The Moses who meets God at the burning bush is not a confident man. He is eighty years old, a fugitive, a failed rescuer, a man who once thought he could fix things with his own hands and paid for it by losing everything. When God speaks from the flame and gives him the assignment – go back to Egypt, face Pharaoh, bring my people out – Moses does not rise to the moment. He argues. Five separate times he pushes back: Who am I to do this? What do I even tell them your name is? What if they do not believe me? I am not a good speaker. Please, just send someone else. God answers every single objection. He gives him signs, gives him words, gives him his brother Aaron to stand beside him. And then Moses goes. Not because he stopped being afraid. Not because he suddenly felt ready. He goes because God is the one asking, and eventually that becomes enough. What follows is one of the most dramatic confrontations in all of recorded history – ten plagues, a king who will not yield, a night of Passover, a sea that opens, two million people walking out of four hundred years of slavery into the open desert. And then forty more years of leading those same people through hunger and thirst and rebellion and despair, arguing with God on their behalf, receiving the Law on Sinai, watching a generation build a golden calf three weeks after hearing the voice of God themselves. Moses bore all of it. He also failed – famously, once, when his patience broke and he struck a rock in anger rather than speaking to it as God had commanded. That one act of disobedience cost him the Promised Land. He saw it from the peak of Mount Nebo. He never set foot in it. He was, in every sense, a real human being – capable and flawed, faithful and frustrated, humble enough to be called the meekest man on earth and still sometimes unable to hold his temper under the weight of impossible people.

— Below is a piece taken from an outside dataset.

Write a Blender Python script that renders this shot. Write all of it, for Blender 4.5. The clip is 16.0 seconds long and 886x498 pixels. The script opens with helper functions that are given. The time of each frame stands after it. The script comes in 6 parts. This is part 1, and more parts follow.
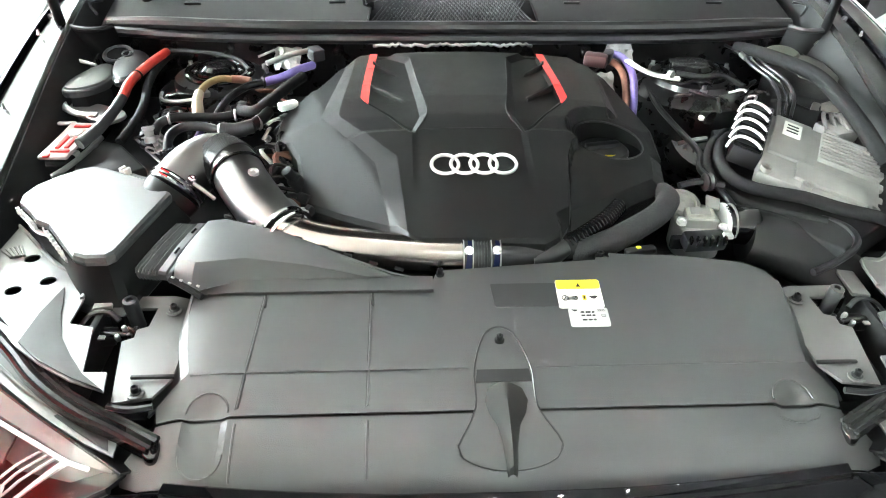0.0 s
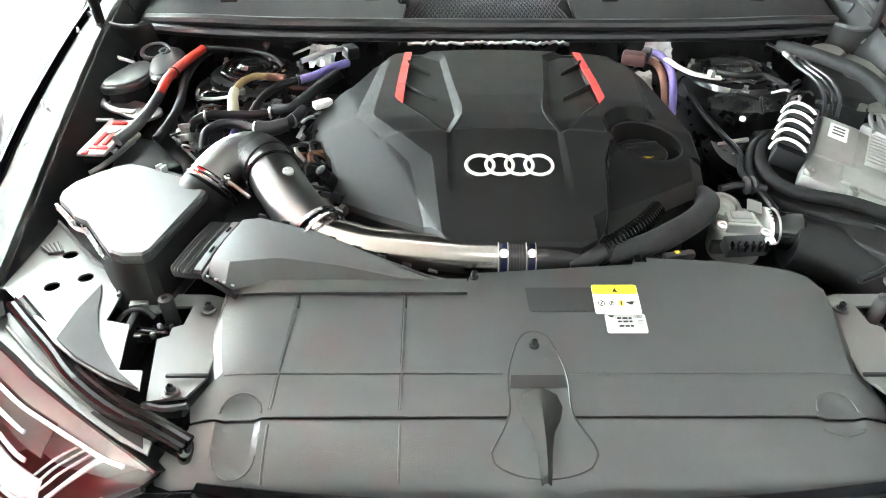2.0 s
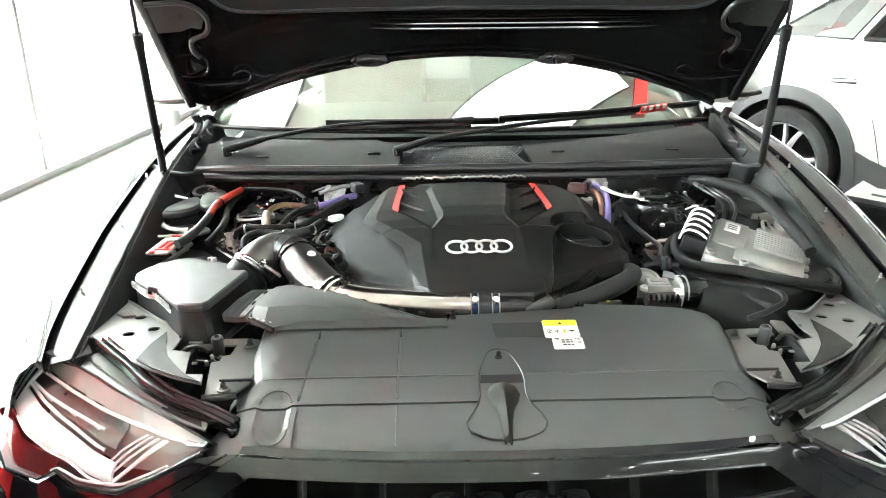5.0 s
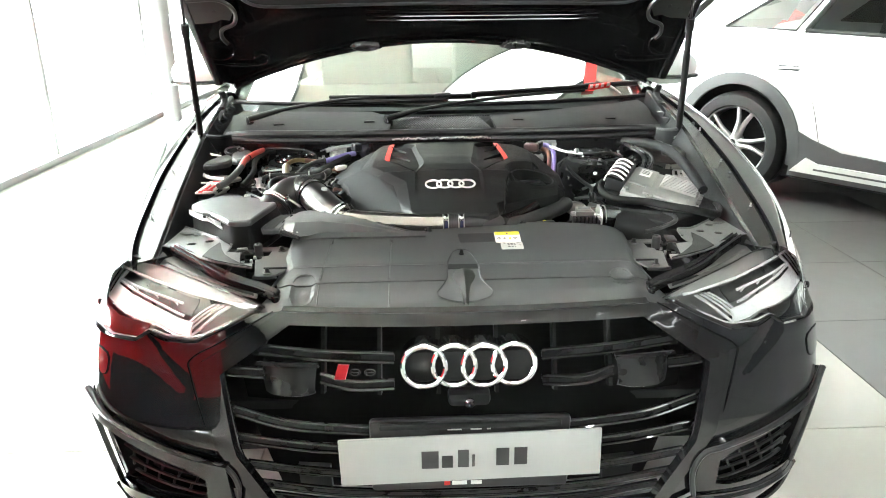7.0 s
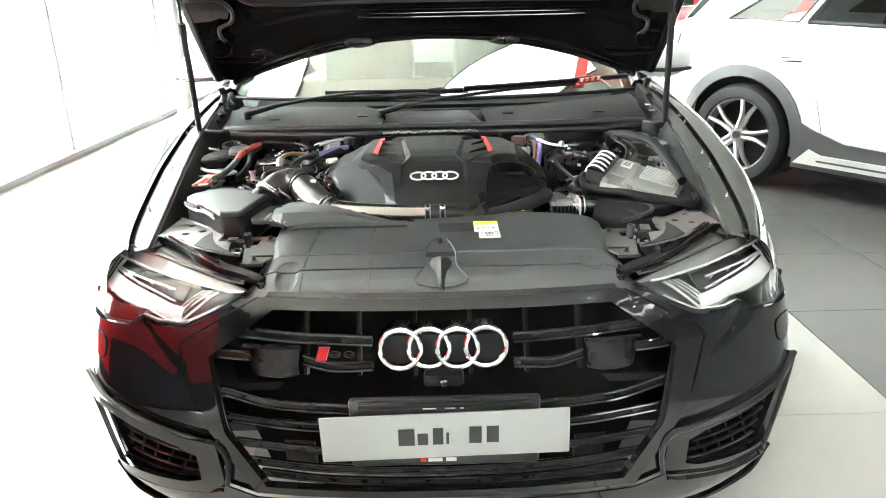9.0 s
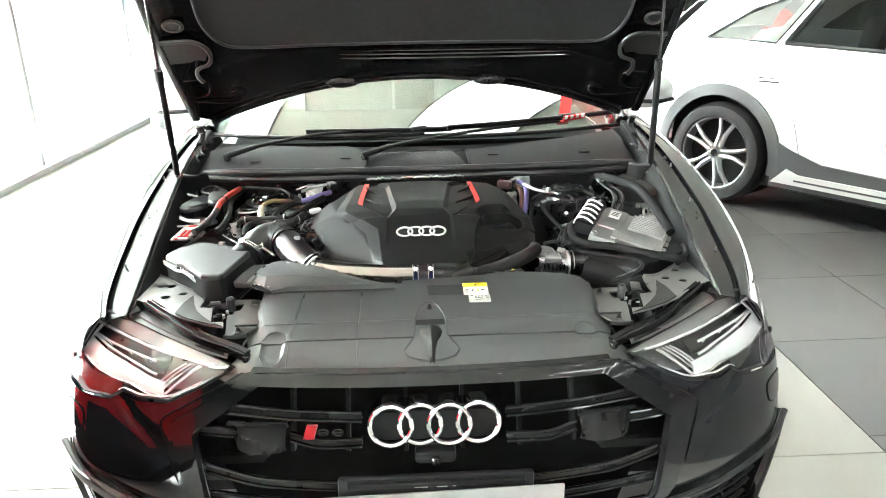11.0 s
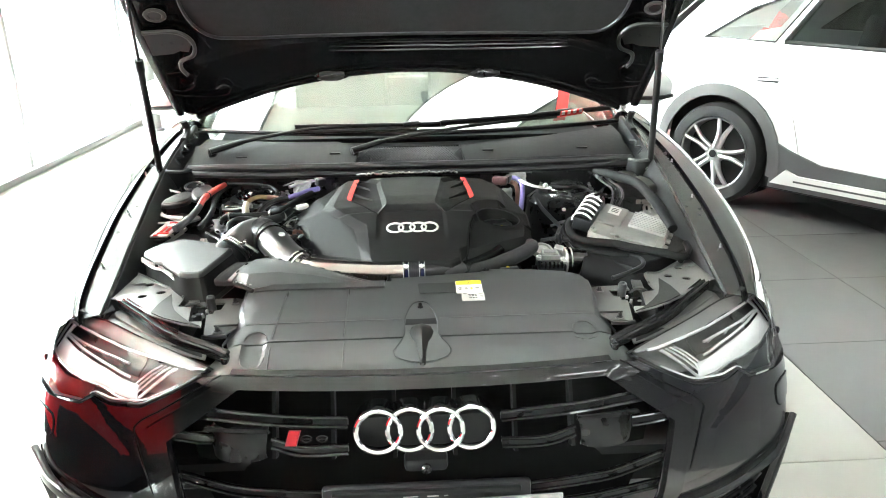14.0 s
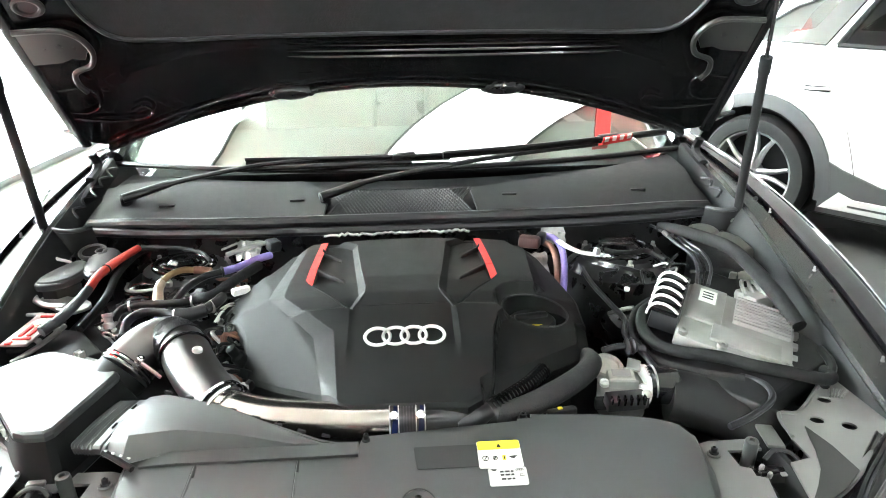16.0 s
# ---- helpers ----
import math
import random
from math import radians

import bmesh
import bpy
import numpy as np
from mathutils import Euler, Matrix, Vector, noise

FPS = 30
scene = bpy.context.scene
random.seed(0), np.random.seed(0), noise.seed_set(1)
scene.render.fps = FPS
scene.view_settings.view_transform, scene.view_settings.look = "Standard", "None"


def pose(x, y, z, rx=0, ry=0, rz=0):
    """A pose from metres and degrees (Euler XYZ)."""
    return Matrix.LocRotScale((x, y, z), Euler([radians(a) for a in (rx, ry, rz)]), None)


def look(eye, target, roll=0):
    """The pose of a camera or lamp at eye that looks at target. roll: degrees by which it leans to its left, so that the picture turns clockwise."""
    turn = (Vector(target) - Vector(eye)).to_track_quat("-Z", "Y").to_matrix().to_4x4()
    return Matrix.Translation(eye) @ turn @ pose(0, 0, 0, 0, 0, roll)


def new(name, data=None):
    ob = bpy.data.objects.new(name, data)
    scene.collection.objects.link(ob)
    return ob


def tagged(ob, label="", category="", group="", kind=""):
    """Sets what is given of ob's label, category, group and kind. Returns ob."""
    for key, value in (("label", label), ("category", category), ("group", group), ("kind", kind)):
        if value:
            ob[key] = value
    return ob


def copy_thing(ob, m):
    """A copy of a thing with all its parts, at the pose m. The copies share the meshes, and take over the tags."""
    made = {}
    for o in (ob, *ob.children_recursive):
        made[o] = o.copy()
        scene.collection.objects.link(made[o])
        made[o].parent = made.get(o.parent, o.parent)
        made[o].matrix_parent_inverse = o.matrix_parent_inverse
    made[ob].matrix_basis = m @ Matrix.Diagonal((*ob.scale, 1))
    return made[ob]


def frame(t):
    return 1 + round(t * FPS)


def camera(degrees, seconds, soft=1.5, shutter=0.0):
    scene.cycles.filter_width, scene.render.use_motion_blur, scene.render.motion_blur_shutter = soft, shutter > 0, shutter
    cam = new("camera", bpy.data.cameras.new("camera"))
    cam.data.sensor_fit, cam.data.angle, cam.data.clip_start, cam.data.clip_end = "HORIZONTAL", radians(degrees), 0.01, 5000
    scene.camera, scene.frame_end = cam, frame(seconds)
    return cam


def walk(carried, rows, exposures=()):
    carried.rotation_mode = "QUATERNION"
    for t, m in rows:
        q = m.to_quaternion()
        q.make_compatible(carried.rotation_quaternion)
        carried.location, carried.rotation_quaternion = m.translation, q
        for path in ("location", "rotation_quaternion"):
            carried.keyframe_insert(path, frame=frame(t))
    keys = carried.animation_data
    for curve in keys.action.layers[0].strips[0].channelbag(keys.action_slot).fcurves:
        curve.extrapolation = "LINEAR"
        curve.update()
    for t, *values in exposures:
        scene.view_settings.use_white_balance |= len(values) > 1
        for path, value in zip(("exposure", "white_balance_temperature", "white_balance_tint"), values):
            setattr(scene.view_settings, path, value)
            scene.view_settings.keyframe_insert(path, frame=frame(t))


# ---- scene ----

What This Moses Bible Story Teaches Kids
Moses did not become a leader because he was qualified – he became one because he kept saying yes to God even when he was absolutely convinced he was the wrong person for the job. The leadership was never the point. The obedience was. Every plague, every parted wave, every word spoken before Pharaoh’s throne came out of one repeated, reluctant, ordinary act: taking the next step God was asking for, even while certain it would end in failure. Moses teaches us that God is not looking for people who already feel ready. He is looking for people who will go anyway. For a child, the carry line is simpler than all of that: you do not have to feel brave to be brave – you just have to say yes.

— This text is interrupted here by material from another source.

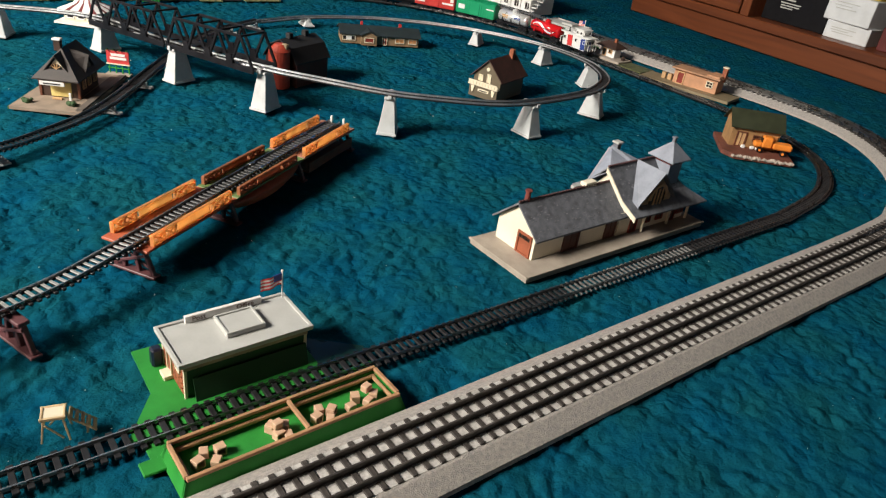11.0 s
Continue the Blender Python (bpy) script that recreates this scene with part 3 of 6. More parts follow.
def girder_bridge():
    """The deck bridge: three spans with orange and brown girder sides, brown floors and hoppers under it."""
    a, b = Vector((0.104, 0.498, 0.0)), Vector((0.466, 0.727, 0.0))
    d = b - a
    L, rz = d.length, math.degrees(math.atan2(d.y, d.x))
    dirx = d.normalized()
    rust = mat("rust_plastic", (0.62, 0.16, 0.075), 0.45, var=0.15, thin=0.3)
    spans = ((-0.004, 0.1405, YELLOW, rust, "orange"), (0.1415, 0.2865, mat("russet_plastic", (0.52, 0.21, 0.10), 0.45, var=0.12, thin=0.5), mat("olive_deck", (0.13, 0.20, 0.06), 0.5, var=0.12), "russet"), (0.2875, L, YELLOW, mat("rosy_brown_deck", (0.34, 0.15, 0.10), 0.5, var=0.12), "orange"))
    for k, (s0, s1, side, floor_m, word) in enumerate(spans):
        o = a + dirx * s0
        ln = s1 - s0
        t = thing("girder_bridge", o.x, o.y, 0.031, rz, f"{word} sided plastic girder bridge span under the trestle track", "bridge", "girder bridge spans")
        bx("deck", floor_m, t, (ln / 2, 0, 0.0015), (ln, 0.056, 0.003), 0.0006)
        for s in (-1, 1):
            gd = bmesh.new()
            x0, x1, y = ((0.011, ln - 0.0075), (0.0065, ln - 0.0155), (0.0025, ln - 0.016))[k] + (s * 0.0245,)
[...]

In the missions ahead, you will walk with Moses through five of the defining moments of his life – the Faith it took to stand before a burning bush and believe God’s word was true, the Courage to walk back into Egypt with nothing but a wooden staff and a reluctant brother, the Humility to fall on his face before a God he could not fully understand, the Obedience to carry a Law he did not write to a people who did not always want it, and the Leadership of a man who shaped a nation out of former slaves in the middle of nowhere. Each mission is a doorway. Moses is waiting on the other side.
Put the story into action – explore Bible hero missions for kids inspired by this hero.
Greatest Feats
The Exodus: Moses stood before Pharaoh and demanded the release of two million slaves. After ten plagues and one final devastating night, Pharaoh let them go. Moses led the largest liberation in the ancient world out of Egypt and into the wilderness — the defining event in the entire Old Testament.
The Law on the Mountain: Moses climbed Mount Sinai and met with God face to face — spending 40 days receiving the Ten Commandments and the Law that would form the foundation of an entire nation's identity and the moral framework of Western civilisation.
Arch-Nemesis
The Grumbling Israelites: Moses' own people — who complained about food, water, and leadership, built a golden calf while Moses was on the mountain, and tested Moses' patience and faith for 40 years of wilderness wandering.
Allies
Jethro: Moses' father-in-law who gave him the crucial wisdom to delegate leadership — teaching Moses that even the greatest leader cannot do everything alone.